Caching Made Easy Part I or: "How I learned to stop worrying and love the memcached"
Congratulations! Your website just made the front page on [awesome social media site here]. And while the business folks begin their joy-leap whose height will only be matched by the record in revenues, the server admins brace for impact as their apache/mod_php stack begins to strain under the weight of dynamically generated content.
The typical traffic seems abysmal in comparison to the wave of new anonymous users surging to your site. To compound the complexity site updates are instantaneous and have little or no user lag time.
There is more than one way to speed up your site: caching query objects, remote variables, using static memory
While all of these are perfectly valid they all require complicated invalidate logic and usually some refactoring of your applications code base - both of which our current situation's time constraints do not allow for. The easiest way to speed up your site is to cache rendered pages and serve the cached page.
The rules
The concept of anonymous users defines the keystone of our caching system. Logged in users typically will have a different set of permissions, content and experience in mind so we'll just say, for now, that all of our caching work will be related to anonymous users. But before we get into actually caching the content, we need to setup some ground rules to make caching work in our favor. After the rules, then we'll work through the process of caching.
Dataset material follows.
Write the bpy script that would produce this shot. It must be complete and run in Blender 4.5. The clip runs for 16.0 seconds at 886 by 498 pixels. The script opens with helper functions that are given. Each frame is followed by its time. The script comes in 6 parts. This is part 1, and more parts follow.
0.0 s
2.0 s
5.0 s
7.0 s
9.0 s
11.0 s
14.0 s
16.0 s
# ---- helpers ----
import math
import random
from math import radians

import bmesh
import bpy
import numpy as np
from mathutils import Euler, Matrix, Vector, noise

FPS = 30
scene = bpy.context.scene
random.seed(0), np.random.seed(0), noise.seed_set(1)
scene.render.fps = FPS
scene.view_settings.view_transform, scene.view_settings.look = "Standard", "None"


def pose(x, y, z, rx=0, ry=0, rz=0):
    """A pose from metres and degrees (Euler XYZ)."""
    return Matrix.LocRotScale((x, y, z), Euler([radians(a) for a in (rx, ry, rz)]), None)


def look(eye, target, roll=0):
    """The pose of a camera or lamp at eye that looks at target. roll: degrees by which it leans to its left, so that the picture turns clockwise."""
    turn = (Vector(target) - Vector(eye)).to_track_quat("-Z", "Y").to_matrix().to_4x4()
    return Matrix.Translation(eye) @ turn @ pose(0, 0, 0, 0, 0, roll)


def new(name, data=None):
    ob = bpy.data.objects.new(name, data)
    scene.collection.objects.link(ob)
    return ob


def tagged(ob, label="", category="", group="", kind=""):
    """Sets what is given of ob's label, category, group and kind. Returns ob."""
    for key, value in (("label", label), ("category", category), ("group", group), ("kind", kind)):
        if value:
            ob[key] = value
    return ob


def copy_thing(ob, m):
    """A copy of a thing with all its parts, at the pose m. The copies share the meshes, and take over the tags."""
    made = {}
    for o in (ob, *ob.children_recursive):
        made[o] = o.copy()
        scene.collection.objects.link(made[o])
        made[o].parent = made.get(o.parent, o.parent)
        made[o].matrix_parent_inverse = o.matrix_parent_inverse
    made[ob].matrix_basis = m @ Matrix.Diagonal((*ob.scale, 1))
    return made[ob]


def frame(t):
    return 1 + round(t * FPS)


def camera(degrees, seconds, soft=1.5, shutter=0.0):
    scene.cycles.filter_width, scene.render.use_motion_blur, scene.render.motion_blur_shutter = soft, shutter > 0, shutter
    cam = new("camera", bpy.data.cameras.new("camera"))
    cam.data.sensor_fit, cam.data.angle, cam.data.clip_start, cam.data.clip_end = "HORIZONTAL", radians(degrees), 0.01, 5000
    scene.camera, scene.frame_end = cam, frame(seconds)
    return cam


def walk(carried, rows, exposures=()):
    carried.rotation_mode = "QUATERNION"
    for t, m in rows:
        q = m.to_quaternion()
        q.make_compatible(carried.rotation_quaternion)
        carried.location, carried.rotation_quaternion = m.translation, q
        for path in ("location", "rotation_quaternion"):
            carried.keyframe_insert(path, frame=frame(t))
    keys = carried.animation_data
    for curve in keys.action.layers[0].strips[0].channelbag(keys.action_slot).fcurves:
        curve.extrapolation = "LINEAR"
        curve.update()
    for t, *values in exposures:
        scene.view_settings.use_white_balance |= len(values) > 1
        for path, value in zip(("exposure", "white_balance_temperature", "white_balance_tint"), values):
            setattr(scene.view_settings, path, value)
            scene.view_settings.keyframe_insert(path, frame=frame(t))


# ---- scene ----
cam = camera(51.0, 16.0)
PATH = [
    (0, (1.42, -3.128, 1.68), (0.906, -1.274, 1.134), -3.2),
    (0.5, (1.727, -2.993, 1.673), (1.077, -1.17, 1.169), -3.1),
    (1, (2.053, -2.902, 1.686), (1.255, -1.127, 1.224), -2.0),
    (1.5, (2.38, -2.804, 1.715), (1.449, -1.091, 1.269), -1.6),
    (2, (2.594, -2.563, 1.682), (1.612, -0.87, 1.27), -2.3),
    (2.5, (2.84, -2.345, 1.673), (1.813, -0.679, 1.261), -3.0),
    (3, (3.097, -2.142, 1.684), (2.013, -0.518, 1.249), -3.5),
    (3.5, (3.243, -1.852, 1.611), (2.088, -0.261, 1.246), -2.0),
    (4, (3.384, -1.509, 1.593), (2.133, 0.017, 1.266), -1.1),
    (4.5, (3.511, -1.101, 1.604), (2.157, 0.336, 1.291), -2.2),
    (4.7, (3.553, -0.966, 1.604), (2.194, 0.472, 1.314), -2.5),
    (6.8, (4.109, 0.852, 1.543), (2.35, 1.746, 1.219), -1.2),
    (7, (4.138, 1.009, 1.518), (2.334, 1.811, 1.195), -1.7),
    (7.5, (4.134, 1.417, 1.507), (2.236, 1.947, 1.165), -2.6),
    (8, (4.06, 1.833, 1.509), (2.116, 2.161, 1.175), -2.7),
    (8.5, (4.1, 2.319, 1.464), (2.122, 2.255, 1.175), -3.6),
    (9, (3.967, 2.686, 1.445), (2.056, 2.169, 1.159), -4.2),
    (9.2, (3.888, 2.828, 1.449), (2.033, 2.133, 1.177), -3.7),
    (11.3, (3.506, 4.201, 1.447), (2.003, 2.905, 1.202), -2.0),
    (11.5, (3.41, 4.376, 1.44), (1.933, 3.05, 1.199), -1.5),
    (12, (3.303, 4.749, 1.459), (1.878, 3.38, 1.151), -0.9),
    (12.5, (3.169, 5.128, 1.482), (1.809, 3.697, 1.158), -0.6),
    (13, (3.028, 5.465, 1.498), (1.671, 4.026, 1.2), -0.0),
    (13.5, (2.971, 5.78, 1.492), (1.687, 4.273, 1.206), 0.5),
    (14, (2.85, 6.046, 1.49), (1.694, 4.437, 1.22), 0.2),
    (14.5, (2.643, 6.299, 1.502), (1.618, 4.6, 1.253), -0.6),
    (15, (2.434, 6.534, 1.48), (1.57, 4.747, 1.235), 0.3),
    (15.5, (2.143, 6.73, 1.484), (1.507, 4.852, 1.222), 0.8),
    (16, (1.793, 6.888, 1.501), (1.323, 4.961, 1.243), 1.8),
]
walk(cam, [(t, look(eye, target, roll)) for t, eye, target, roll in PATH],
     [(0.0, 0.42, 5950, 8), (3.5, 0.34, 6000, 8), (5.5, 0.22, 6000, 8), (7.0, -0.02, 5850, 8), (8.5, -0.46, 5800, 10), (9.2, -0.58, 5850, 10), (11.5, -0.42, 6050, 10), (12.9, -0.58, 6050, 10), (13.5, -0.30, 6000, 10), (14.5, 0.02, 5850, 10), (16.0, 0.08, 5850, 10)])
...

- Use a single site entry point
- Store an authentication marker in the session cookie
- Decide on a simple pre-shared key (4-8 characters)
- Set the appropriate headers to prevent client caching
Using a single site entry point
This very important to fast caching so don't skip this section!
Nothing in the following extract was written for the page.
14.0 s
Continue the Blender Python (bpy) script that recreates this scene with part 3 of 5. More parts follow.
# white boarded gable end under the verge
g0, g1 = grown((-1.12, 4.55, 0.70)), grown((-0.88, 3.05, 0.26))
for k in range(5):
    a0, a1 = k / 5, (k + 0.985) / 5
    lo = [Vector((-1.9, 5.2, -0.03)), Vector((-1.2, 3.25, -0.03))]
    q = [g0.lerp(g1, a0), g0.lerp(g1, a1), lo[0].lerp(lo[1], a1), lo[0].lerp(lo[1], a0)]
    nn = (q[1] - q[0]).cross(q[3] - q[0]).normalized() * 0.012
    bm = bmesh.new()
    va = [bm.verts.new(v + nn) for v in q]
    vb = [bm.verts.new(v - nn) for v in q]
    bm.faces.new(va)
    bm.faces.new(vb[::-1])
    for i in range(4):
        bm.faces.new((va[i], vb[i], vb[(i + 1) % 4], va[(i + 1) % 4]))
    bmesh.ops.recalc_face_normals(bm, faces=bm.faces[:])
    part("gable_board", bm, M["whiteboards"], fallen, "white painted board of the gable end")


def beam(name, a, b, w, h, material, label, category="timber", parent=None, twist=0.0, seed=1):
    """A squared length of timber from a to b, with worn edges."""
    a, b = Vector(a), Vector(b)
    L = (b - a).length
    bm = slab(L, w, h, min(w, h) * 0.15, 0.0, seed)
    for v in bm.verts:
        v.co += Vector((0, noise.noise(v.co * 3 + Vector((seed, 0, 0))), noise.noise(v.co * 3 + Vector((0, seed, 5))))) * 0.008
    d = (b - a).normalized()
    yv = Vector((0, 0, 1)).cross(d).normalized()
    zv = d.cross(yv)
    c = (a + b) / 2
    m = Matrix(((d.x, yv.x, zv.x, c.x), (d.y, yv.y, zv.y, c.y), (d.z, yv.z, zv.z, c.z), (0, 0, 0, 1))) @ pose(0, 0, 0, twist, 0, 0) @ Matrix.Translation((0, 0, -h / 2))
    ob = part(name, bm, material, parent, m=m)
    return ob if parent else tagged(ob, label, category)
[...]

If your site is available via multiple web assets such as typo domains, www or other prefixes you will need to pick one asset to funnel all your traffic into. I'd suggest using the base domain as the primary web asset. All other assets should gracefully redirect to the primary asset using the webserver as the redirector. Doing this will make sure that cache keys are generated using uniform URLs.
Store an authentication marker in the session cookie
The only way to tell if a user is logged in without hitting the database is to set a marker in the cookie letting your web application know if the user is logged in or not. Doing this will allow us or other tiers in your application attempt to serve a cached page prior to even opening up the database connection. There little security risk in doing this other than possibly exposing the UID's of your logged in users.
Decide on a simple pre-shared key
A pre-shared key is just a marker to prevent any collisions in your memcached instance. For example, you might want to pick anon_cache as your pre-shared key or pages but not cache as it is too ominous. In part 2 I'll cover how to take advantage of this pre-shared key to serve your cache directly from the webserver instead of the application for a massive speed up!
Headers
- Set the
Expiresheader to something far far in the past. This can be your birthday (not suggested), the year your favorite cult classic came out (better), or your favorite historical event (best). - Set it to force clients to hit your website.
Cache-Control: must-revalidate, post-check=0, pre-check=0In my experience webpages themselves often vary between 5kB to 80kB in contrast to images which vary between 5K and 5MB (or more). For web pages serving 10,000 80K pages is easier to do for a webserver than 10,000 1MB images. For this, pages themselves use
Expiresheaders in the past, and images useExpiresheaders in the future to encourage client side/proxy caching of images, and not your dynamic pages.
Caching logic
With some very basic rules in place, we can work on the caching logic for your web application. This method works well even when anonymous content is allowed on the site.
The Request
- Is this a GET/HEAD request?
- Only process GET/HEAD requests via cache, everything else would invalidate the cache
- Does the user have a session?
- If not, create one for the user
- Is the user logged in?
- If we just created a new session, this will always be false
- If they are, skip over the remaining steps
- Check for cache
- Since the user is an anonymous user, check if there is page cache using the
$presharedkey-$base_url/request_uri(). For example:PAGE-http://example.com/blog/1?page=2 - You could use just request_uri() but then it would require that it be only web asset using that memcached instance.
- If a key exists with that name, serve the page immediately
- If no key exists with that name, continue with normal processing
- Since the user is an anonymous user, check if there is page cache using the
Caching a page
- Generate the page as normal, but don't return it just yet
- This process must happen before the page is printed. Typically a template system will be in place to handle output.
- Store the page in memcached
- Only do this for anonymous users!
- Key length is important! Memcached can only store 250 characters as the key.
- Size is important. By default, memcached can only store 1MB into a single slab. Use
-Ito override this or you will have a lot of set_miss/get_miss in your stats. This will result in poor performance. - This process invalidates the cache regardless of wether it was a GET/POST request. There will be a small window where a bunch of requests stampede memcached with set requests. You can use locking in memcached to curb this type of behavior.
- Serve the page to the user
Invalidating the cache
You can have cron run though and invalidate cache entries based on their age, keyname, or just nuke everything and call it a day. The proposed method above handles cache invalidation transparently as stale content is served during the processing of a PUT/POST request, and then updates to pages are re-generated and stored in memcached.